Take the lines from the top down to and including the one with "ROW = (Z_TOP - Z_FOOT) / 4" and repeat them exactly. Omit images.

*-*-*

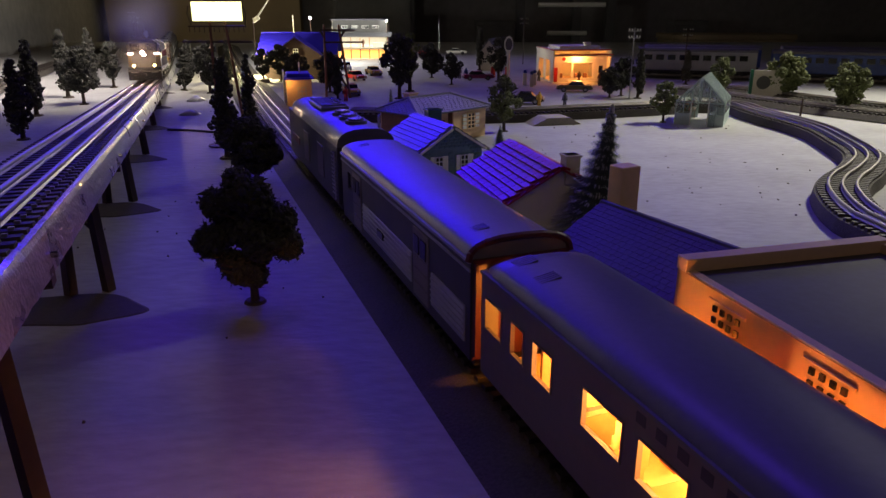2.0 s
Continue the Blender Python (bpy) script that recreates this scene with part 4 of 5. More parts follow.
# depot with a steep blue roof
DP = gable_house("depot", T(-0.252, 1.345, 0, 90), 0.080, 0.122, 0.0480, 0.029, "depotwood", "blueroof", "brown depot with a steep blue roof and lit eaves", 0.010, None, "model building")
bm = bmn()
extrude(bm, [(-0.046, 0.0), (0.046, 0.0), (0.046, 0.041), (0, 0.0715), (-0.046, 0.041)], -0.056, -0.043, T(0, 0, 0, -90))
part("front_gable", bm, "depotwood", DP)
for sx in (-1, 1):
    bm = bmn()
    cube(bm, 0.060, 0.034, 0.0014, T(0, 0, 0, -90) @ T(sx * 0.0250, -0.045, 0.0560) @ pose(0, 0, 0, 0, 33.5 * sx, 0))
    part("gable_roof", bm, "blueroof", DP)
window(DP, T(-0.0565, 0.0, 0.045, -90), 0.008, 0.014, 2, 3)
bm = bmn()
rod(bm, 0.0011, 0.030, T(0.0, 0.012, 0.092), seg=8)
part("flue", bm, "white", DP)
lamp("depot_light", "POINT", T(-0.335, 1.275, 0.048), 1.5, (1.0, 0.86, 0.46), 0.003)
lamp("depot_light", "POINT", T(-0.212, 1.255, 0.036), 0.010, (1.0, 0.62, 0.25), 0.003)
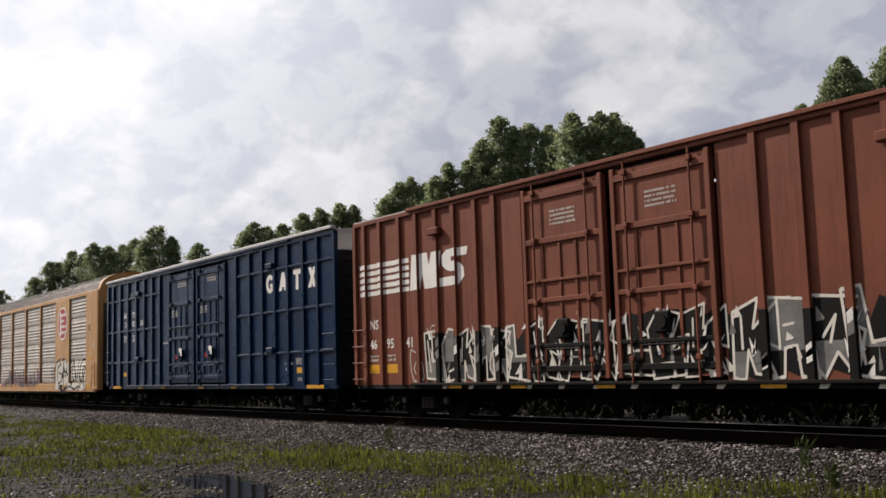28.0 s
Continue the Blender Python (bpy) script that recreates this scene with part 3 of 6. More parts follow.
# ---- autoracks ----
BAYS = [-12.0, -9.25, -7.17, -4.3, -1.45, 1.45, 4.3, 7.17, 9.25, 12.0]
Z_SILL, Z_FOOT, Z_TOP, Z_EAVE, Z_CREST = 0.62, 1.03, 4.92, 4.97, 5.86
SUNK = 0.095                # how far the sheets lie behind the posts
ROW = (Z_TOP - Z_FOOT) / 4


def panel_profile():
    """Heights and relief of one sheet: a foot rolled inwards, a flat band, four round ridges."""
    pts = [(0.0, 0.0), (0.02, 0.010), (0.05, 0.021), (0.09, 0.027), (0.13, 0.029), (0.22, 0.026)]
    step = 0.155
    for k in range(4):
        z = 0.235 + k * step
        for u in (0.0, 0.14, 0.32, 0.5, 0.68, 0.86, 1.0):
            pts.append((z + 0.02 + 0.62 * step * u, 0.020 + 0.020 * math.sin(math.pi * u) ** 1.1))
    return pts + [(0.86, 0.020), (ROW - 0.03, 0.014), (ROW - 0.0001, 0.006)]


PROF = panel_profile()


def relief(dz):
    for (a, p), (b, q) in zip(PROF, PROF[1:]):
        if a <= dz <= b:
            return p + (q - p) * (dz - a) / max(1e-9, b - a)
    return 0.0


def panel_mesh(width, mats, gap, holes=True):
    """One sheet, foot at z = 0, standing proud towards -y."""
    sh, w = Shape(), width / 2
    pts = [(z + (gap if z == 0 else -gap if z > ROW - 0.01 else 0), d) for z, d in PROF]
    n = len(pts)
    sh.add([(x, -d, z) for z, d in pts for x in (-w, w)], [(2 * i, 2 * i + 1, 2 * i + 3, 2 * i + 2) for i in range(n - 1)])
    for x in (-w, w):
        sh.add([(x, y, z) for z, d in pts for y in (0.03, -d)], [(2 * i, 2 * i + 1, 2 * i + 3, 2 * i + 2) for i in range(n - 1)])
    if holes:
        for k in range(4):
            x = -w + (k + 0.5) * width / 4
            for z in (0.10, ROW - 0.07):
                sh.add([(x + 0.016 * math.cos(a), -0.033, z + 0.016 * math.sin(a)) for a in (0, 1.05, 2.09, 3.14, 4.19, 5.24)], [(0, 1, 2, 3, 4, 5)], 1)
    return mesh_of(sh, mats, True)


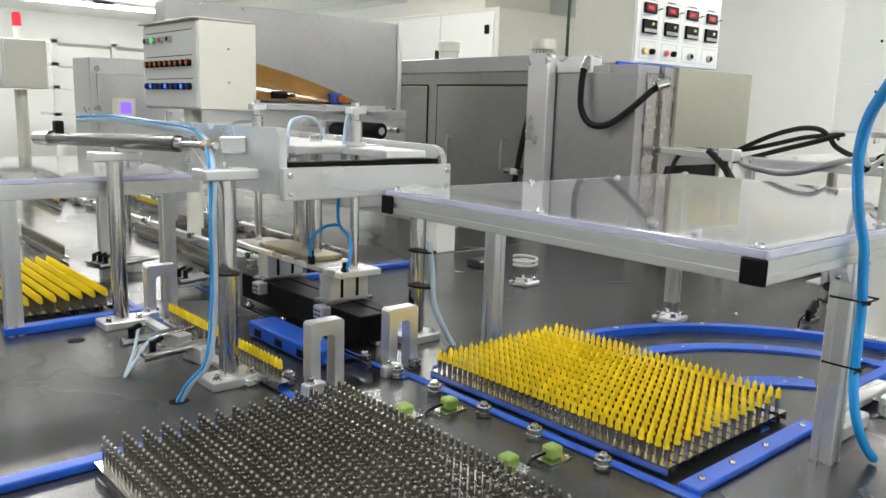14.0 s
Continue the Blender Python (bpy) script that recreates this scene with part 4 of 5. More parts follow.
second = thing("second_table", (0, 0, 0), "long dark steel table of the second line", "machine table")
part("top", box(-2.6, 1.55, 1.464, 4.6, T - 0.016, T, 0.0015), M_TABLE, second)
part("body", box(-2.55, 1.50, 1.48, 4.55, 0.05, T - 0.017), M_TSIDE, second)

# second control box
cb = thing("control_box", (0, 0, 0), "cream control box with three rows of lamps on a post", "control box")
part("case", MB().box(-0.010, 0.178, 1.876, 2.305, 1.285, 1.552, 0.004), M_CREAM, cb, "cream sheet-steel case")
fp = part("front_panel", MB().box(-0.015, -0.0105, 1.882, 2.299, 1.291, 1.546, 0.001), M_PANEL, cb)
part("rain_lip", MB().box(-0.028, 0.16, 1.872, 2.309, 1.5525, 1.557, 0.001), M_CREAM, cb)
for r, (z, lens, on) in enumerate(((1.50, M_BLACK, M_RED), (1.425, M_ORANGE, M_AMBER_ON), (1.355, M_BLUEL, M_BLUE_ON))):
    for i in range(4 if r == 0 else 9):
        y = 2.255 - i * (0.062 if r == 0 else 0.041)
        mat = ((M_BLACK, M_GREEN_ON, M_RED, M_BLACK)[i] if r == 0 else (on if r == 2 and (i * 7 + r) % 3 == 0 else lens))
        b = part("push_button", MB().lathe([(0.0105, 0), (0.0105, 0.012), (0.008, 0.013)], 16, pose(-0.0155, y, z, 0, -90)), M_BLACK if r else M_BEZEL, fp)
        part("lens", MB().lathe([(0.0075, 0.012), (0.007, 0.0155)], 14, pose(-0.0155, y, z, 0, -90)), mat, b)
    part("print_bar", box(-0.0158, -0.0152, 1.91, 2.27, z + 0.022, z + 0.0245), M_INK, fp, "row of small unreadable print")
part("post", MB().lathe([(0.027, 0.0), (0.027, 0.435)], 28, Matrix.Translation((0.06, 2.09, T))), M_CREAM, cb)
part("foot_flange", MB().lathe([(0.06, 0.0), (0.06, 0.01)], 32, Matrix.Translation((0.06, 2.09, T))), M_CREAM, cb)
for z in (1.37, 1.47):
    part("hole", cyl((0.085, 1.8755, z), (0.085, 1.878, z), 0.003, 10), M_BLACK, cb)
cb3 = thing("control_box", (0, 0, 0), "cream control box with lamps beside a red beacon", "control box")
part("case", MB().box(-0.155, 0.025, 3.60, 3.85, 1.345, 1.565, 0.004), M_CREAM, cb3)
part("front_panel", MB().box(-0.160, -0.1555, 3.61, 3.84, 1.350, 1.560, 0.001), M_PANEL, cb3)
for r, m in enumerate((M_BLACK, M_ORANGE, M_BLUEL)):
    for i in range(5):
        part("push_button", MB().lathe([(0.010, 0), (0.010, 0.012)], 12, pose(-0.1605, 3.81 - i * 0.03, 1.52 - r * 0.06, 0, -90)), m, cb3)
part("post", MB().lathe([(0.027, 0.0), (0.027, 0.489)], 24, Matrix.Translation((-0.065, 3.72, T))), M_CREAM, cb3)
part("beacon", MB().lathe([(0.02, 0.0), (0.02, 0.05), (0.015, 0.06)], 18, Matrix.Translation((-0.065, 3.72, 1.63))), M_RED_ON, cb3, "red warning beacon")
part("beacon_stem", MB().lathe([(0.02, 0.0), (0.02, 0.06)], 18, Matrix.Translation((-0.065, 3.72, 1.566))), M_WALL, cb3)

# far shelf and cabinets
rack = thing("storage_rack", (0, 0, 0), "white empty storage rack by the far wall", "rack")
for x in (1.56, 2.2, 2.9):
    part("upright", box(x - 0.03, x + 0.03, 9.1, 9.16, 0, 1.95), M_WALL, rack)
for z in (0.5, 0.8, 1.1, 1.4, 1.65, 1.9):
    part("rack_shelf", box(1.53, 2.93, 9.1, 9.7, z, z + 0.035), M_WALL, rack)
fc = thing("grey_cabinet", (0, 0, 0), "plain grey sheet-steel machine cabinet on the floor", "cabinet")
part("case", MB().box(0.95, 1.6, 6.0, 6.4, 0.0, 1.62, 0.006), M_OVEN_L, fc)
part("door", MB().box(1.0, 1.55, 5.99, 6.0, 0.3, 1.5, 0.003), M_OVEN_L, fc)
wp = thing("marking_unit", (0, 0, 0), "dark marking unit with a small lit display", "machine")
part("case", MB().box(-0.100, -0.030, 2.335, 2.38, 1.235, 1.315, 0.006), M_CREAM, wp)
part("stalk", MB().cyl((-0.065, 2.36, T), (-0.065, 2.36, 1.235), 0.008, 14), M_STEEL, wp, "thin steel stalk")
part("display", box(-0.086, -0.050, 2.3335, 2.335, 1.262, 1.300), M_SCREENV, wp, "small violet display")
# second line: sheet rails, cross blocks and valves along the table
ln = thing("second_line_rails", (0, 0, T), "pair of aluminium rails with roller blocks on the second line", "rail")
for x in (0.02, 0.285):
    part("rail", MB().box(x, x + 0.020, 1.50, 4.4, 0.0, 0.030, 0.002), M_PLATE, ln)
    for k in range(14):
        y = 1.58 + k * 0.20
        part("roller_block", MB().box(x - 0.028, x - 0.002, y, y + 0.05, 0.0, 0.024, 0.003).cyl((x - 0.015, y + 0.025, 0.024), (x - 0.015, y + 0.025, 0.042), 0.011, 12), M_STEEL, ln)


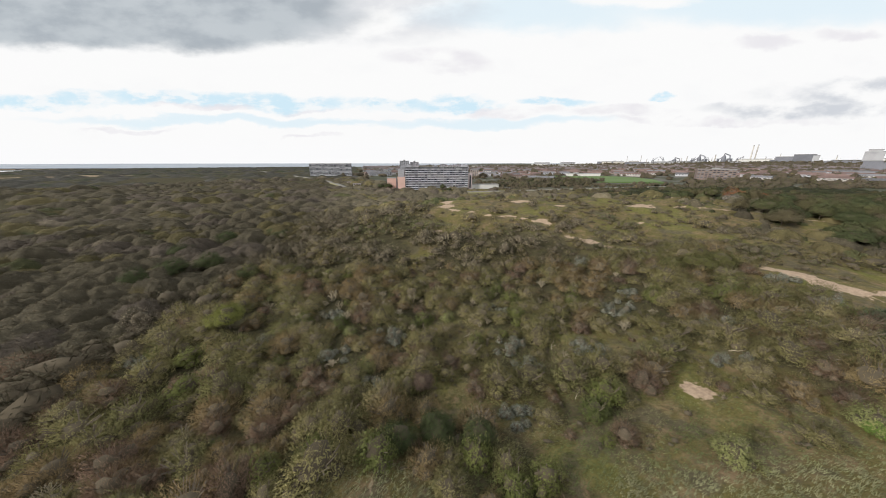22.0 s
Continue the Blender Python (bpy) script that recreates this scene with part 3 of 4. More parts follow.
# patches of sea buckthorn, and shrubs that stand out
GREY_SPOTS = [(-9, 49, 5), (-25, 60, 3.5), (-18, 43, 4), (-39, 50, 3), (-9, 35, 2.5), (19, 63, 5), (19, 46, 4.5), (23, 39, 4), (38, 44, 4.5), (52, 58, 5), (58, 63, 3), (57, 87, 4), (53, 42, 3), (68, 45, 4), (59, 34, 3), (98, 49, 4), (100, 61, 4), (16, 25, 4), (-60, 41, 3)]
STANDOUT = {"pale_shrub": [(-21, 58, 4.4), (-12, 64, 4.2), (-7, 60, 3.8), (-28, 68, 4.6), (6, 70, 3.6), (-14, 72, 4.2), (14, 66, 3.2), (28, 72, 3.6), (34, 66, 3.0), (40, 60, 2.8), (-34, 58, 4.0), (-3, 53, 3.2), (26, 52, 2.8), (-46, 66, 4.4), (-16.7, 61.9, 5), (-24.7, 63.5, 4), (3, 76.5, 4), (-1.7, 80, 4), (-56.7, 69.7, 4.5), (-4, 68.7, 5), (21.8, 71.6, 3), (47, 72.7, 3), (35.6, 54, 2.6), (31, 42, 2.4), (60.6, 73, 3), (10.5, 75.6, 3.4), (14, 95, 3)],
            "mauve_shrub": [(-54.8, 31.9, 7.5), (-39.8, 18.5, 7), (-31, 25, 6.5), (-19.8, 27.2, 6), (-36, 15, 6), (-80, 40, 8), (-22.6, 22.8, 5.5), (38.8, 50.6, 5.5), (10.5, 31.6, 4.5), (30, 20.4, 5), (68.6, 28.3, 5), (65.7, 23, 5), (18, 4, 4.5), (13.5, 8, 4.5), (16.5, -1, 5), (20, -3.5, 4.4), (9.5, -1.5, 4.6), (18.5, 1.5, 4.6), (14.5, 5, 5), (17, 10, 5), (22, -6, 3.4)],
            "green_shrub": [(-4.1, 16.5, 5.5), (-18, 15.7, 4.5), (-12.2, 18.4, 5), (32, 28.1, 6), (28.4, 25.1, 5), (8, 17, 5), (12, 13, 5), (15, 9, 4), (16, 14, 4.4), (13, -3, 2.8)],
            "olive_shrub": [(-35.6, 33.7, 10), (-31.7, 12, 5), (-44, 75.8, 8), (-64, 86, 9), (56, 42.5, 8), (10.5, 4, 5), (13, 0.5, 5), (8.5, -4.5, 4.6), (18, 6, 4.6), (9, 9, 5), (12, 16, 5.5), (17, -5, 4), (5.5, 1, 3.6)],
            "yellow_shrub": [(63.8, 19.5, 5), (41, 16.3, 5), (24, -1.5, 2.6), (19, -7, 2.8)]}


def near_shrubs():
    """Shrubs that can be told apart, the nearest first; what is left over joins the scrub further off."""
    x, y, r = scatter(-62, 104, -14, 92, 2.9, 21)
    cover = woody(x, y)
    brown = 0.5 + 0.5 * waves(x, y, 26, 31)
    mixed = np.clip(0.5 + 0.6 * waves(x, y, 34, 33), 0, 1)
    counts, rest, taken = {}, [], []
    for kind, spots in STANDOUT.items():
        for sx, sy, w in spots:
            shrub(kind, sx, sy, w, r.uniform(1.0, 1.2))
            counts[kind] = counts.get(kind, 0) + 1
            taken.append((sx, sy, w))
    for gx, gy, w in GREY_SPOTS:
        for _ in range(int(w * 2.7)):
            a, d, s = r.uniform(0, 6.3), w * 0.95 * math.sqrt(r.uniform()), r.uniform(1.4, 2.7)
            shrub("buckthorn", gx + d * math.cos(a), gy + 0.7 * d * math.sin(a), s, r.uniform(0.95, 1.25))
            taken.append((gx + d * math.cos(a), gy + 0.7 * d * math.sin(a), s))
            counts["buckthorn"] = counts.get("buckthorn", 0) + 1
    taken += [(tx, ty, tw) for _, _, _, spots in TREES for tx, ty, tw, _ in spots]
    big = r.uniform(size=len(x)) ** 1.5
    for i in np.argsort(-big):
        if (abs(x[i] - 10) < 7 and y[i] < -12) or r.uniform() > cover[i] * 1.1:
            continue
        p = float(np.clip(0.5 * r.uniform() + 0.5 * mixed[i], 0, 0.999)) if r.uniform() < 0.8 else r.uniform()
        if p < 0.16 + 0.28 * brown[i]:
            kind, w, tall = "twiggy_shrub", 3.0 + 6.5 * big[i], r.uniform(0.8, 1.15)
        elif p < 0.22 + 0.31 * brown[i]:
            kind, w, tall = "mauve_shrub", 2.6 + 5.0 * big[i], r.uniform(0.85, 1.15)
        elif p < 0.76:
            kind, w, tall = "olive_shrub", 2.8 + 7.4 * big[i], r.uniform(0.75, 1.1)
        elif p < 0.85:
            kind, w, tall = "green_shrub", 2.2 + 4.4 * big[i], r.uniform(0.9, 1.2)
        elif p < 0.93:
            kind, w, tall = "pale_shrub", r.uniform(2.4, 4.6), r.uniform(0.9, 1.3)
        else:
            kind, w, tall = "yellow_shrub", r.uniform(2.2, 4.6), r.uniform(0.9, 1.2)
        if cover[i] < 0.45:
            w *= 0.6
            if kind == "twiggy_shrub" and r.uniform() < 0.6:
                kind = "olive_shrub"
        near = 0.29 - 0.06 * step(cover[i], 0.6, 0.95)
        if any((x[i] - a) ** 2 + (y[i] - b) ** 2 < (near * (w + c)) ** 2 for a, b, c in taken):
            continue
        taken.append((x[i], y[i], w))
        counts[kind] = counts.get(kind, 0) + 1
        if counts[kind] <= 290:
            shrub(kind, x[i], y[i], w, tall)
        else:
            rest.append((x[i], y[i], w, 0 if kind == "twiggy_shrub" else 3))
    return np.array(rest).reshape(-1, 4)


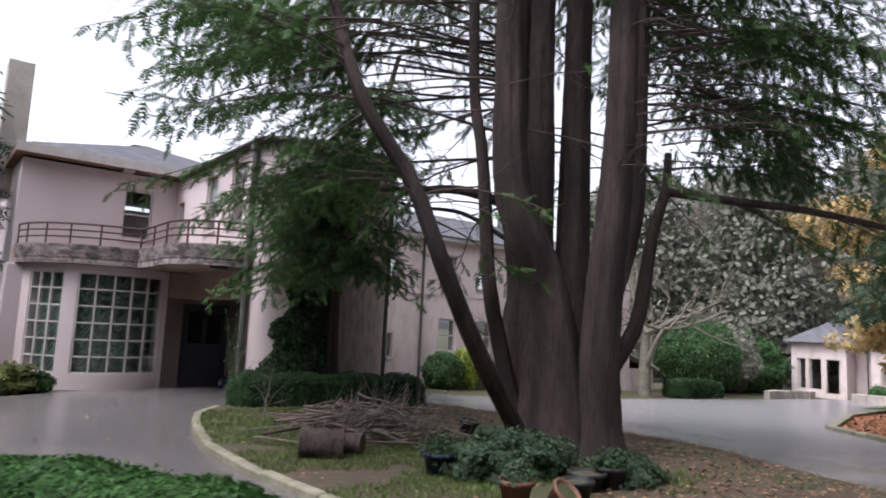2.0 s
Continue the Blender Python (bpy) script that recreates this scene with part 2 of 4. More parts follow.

*-*-*

Finished task:
2.0 s
Continue the Blender Python (bpy) script that recreates this scene with part 4 of 5. More parts follow.
# depot with a steep blue roof
DP = gable_house("depot", T(-0.252, 1.345, 0, 90), 0.080, 0.122, 0.0480, 0.029, "depotwood", "blueroof", "brown depot with a steep blue roof and lit eaves", 0.010, None, "model building")
bm = bmn()
extrude(bm, [(-0.046, 0.0), (0.046, 0.0), (0.046, 0.041), (0, 0.0715), (-0.046, 0.041)], -0.056, -0.043, T(0, 0, 0, -90))
part("front_gable", bm, "depotwood", DP)
for sx in (-1, 1):
    bm = bmn()
    cube(bm, 0.060, 0.034, 0.0014, T(0, 0, 0, -90) @ T(sx * 0.0250, -0.045, 0.0560) @ pose(0, 0, 0, 0, 33.5 * sx, 0))
    part("gable_roof", bm, "blueroof", DP)
window(DP, T(-0.0565, 0.0, 0.045, -90), 0.008, 0.014, 2, 3)
bm = bmn()
rod(bm, 0.0011, 0.030, T(0.0, 0.012, 0.092), seg=8)
part("flue", bm, "white", DP)
lamp("depot_light", "POINT", T(-0.335, 1.275, 0.048), 1.5, (1.0, 0.86, 0.46), 0.003)
lamp("depot_light", "POINT", T(-0.212, 1.255, 0.036), 0.010, (1.0, 0.62, 0.25), 0.003)
28.0 s
Continue the Blender Python (bpy) script that recreates this scene with part 3 of 6. More parts follow.
# ---- autoracks ----
BAYS = [-12.0, -9.25, -7.17, -4.3, -1.45, 1.45, 4.3, 7.17, 9.25, 12.0]
Z_SILL, Z_FOOT, Z_TOP, Z_EAVE, Z_CREST = 0.62, 1.03, 4.92, 4.97, 5.86
SUNK = 0.095                # how far the sheets lie behind the posts
ROW = (Z_TOP - Z_FOOT) / 4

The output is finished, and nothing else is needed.